Coke's Commentary on the Holy Bible
Genesis 47:19
Wherefore shall we die—we, and our land— Land may be said, metaphorically, to die, when it lies uncultivated and desolate: this is agreeable, says Calmet, to the language of the poets, and of the best elastic writers. So Martial says, suburbanus ne moriatur ager.* Seneca, sata et vivere et mori dicimus.† See Job 14:7.
* That the land about the city may not die.
† We say that the corn-land either lives or dies.
Buy us and our land for bread— It is to be observed here, that this is the voluntary offer of the people, not the demand of Joseph. We observed in a former note, that the land was divided among the king, the priests, and the people: but this national calamity, as Bishop Warburton observes, made a great revolution in property, and brought the whole possessions of the people into the king's hands, which must needs make a prodigious accession of power to the crown. But Joseph, in whom the offices of a minister and patriot supported each other, and jointly concurred to the public service, prevented, for some time, the ill effects of this accession, by his farming out the new domain to the old proprietors on very easy conditions. We may well suppose this wise disposition to have continued till that new king arose who knew not Joseph, that is, who would obliterate his memory, as averse to his system of policy. He greatly affected despotic government; to support which, he established a standing militia, and endowed it with lands formerly the people's, who now became a kind of villains to this order.

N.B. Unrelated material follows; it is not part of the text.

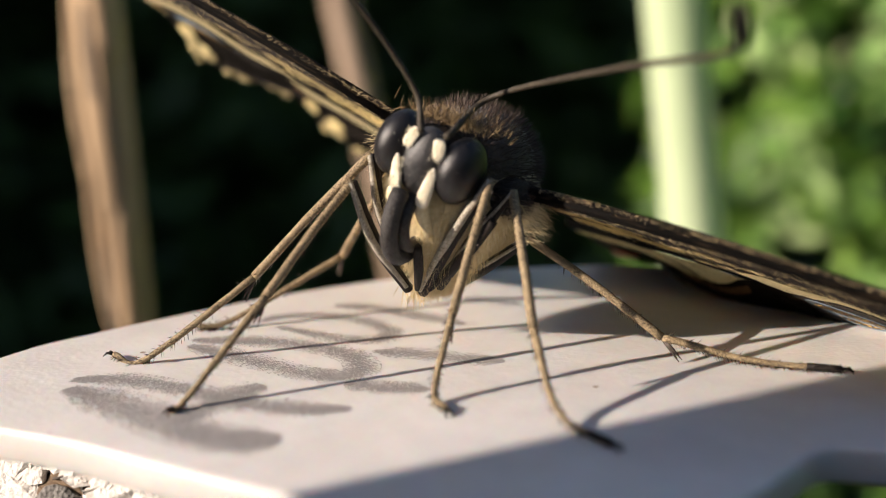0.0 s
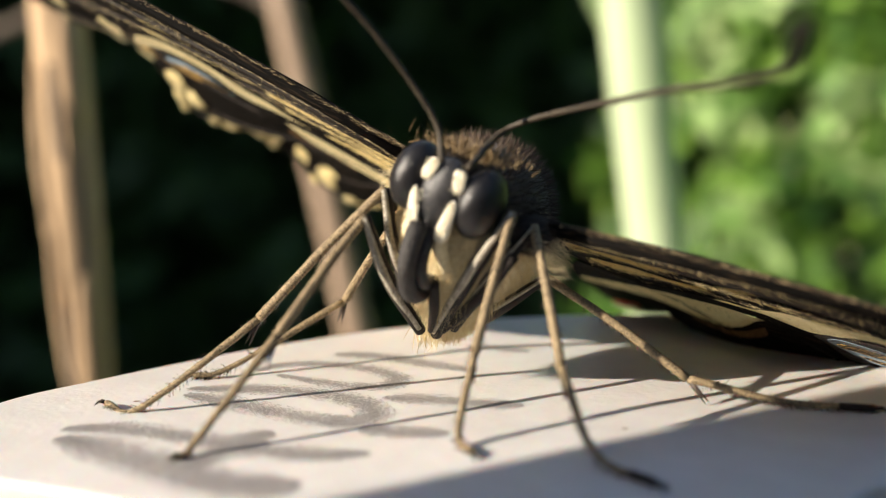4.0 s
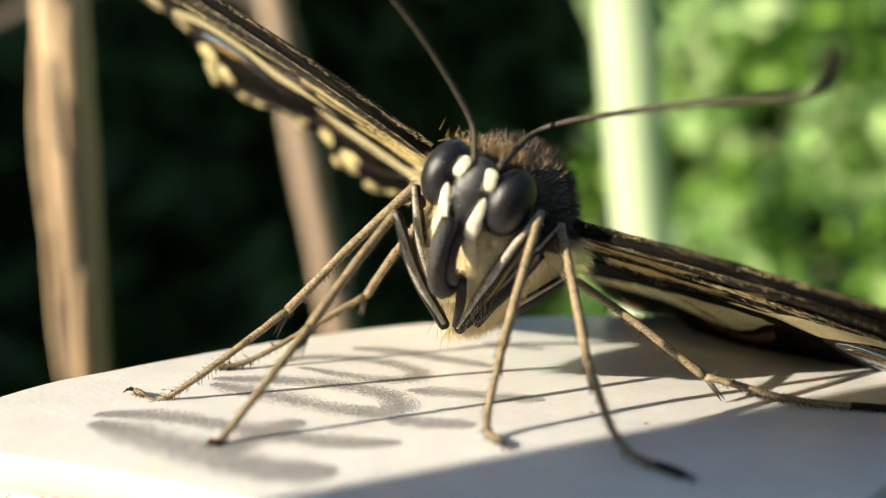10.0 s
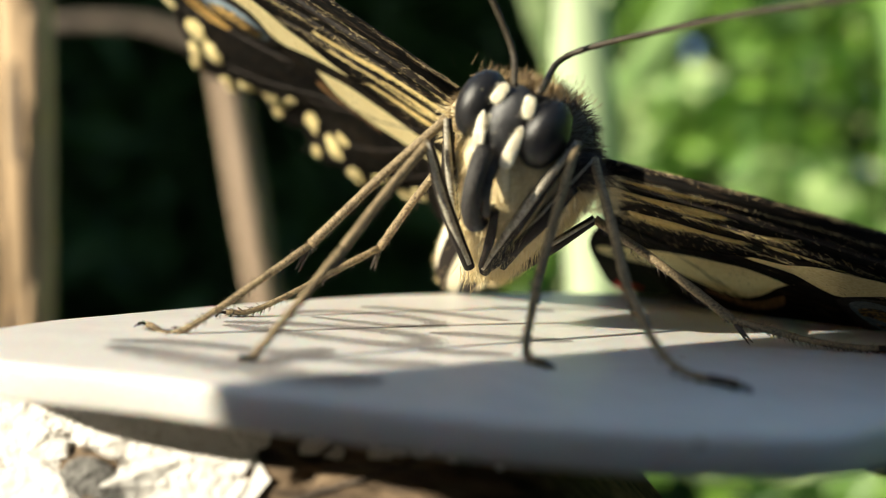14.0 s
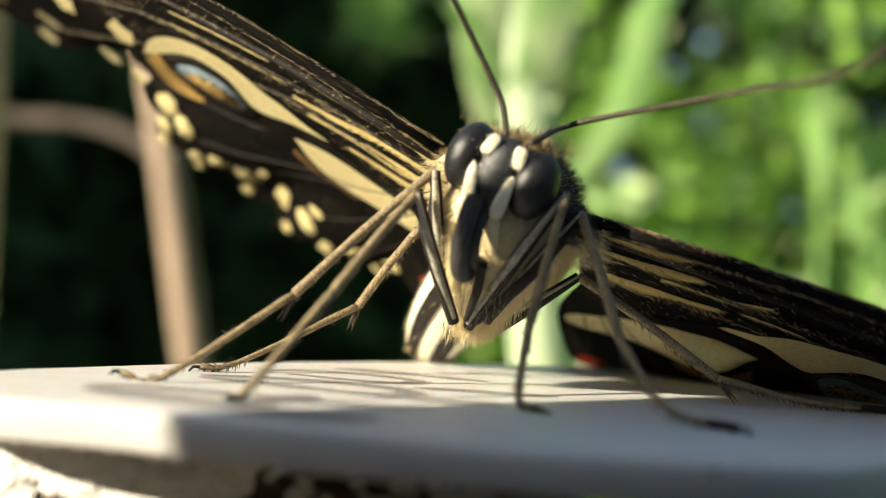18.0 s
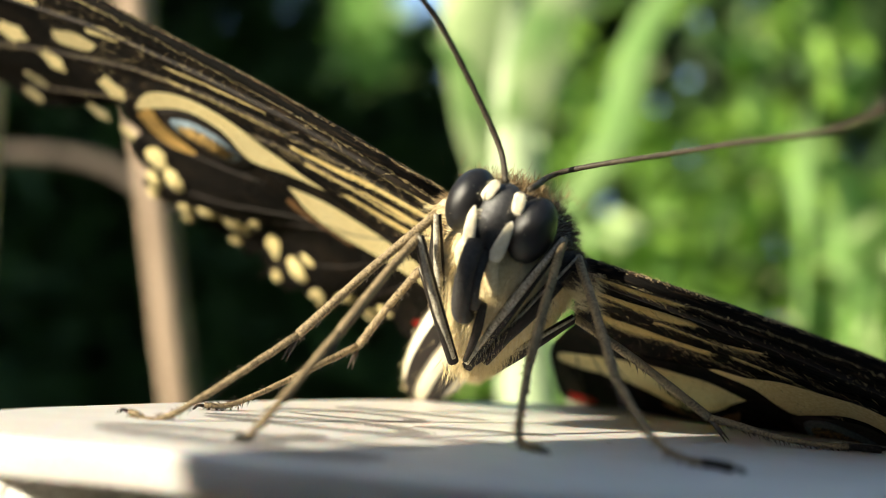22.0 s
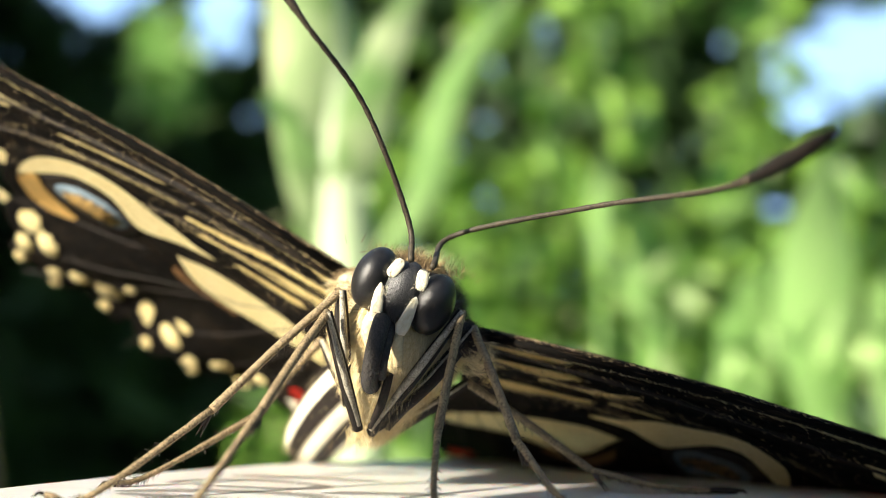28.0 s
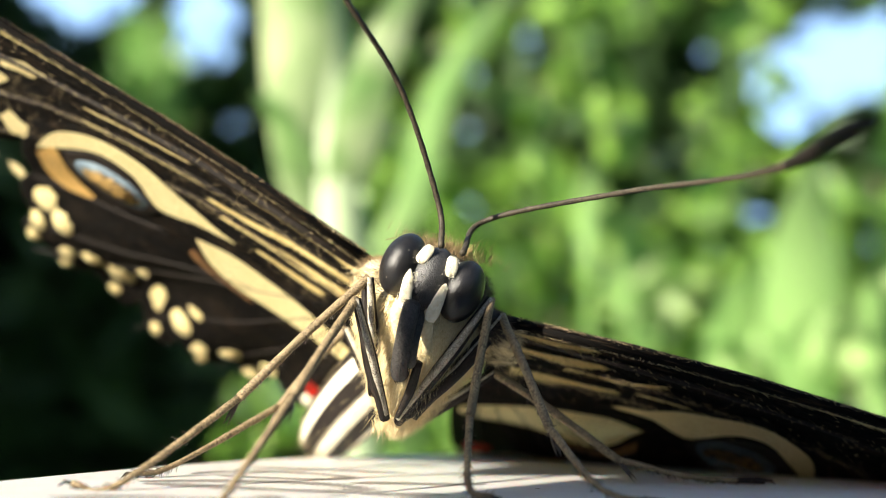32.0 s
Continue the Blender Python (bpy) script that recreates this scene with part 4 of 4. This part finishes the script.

And give us seed— This proves that the present was the last year of the famine. The AEgyptians, full of confidence in the predictions of Joseph, offered to sell themselves, and their land, to their king, that they might have seed to sow, in hopes of a crop the next year: for Joseph had told them there would be but seven years of famine; and possibly the Nile, the source of plenty, had begun to overflow the land as usual.